PESHAWAR: The Institute of Plant Sciences, University of Sindh, Jamshoro organised a three-day international workshop on digitisation and geo-referencing of herbaria and botanical gardens in Pakistan.
The event was organised by the efforts of Dr Rabia Asma Memon who was focal person of the workshop as well. The event was organised in collaboration with Prof. Dr. Mary E. Barkworth of Intermountain Herbarium, Utah State University, Logan, United States. Along with Mary E. Barkworth other resource persons were Dr. Ghulam Sarwar Markhand from Shah Abdul Latif University Khairpur, Dr. Ishtique from Islamia College University, Peshawar, Dr. Aliya from University of Karachi and Dr. Abdul Rasheed from University of Peshawar.
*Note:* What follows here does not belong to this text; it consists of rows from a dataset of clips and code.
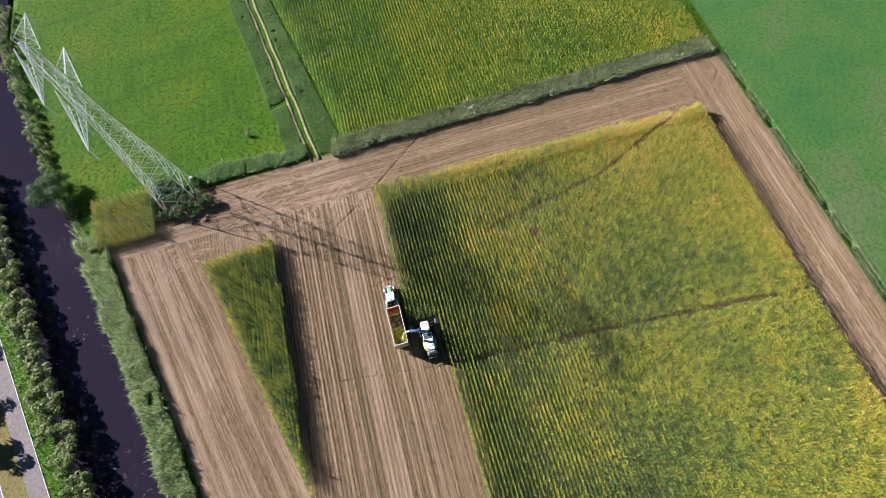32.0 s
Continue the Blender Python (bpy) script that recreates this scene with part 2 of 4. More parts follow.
def soil_fields(x, y):
    """Bare-lane share and rut depth at points of the field."""
    u, v, south, head = wedge_uv(x, y)
    w = v + 0.10 * np.sin(u * 0.11) + 0.12 * (vnoise(u, v, 0.08, 3) - 0.5)
    bare = np.zeros_like(x)
    rut = np.zeros_like(x)
    olive_lane = np.zeros_like(x)
    lane = np.full(x.shape, 0.4)
    for c, h, s in BARE:
        bare = np.maximum(bare, s * np.exp(-((w - c) / h) ** 4))
    for c, h in RUTS:
        rut = np.maximum(rut, np.exp(-((w - c) / h) ** 4))
        lane = np.minimum(lane, np.abs(w - c))
    for c, h, s in OLIVE_LANES:
        olive_lane = np.maximum(olive_lane, s * np.exp(-((w - c) / h) ** 2))
    main = ~south & ~head
    bare = np.maximum(bare, 0.4 * np.clip((-12.6 - w) / 0.3, 0, 1) * np.clip((w + 16.8) / 0.5, 0, 1))
    olive_lane = np.where(main, olive_lane, 0.0)
    # lanes of the other parts: worn pairs at machine width
    k = np.where(south, 0.75, 0.5)
    lanes = np.clip((0.6 * vnoise(u * 0.03, v, 0.75, 91) + 0.4 * vnoise(u * 0.05, v, 1.9, 92) - 0.42) * 4.5, 0, 1)
    bank = line_y(FIELD_BANK, x)
    near_bank = np.clip(1 - (y - bank - 1.5) / 11, 0, 1)
    bare = np.where(main, bare, np.clip(lanes * k + 0.45 * near_bank, 0, 1))
    rut = np.where(main, rut, 0.14 * (1 - lanes))
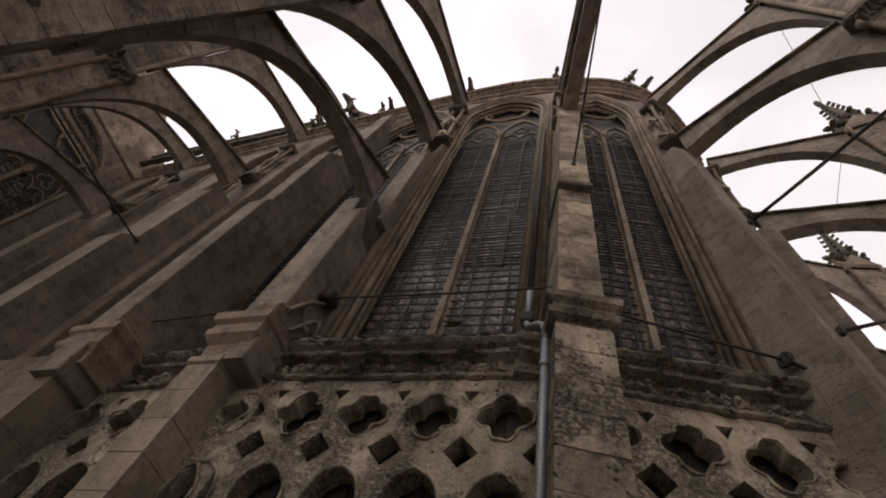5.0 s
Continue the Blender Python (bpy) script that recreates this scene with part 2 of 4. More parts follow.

Experts said that plants are basic source of livelihood in any region of the world providing ecosystem services in diverse forms including clean air, pure water, and healthy food. They said 98 percent people of remote areas rely on the benefits of plants and obviously, Pakistan, particularly Sindh, has great diversity of plants, many of them to be documented yet.
Plant scientists gather data about plant species and preserve them, after drying and mounting on a paper sheet, into special places called herbaria. The herbaria are unique repositories that provide all information regarding the plant stored there. Although, plant herbaria have been established that store great data of plant specimen but still there is no qualitative and quantitative statistical data, which can be used further for national planning for plants and its further utilisation for diverse purposes.
Besides the role as repositories, herbaria and botanical gardens also work as libraries for research, which need data analysis and sharing. Usually classical manual methods of information sharing do exist which need a lot of energy, travel and financial input. Information Technology has provided a more effective and easy accessibility for retrieval of plant data available in herbaria and botanical gardens.
The workshop demonstrated how digitisation takes the images, indicates the exact location on a geographical map and documentation of relevant data, which can be stored in open herbarium maintained by the central server.
The participants were taken to a far-flung area of Ranikot situated in Khirther National Park at 100km from University of Sindh where the field demonstrations were held using GPS and photographic kits for getting real data. The resource persons shared their views with the participants regarding climate change, food security, data mobilisation and establishment of a network to be used at national and foreign herbaria. The Workshop was sponsored by University of Sindh and Higher Education commission Islamabad.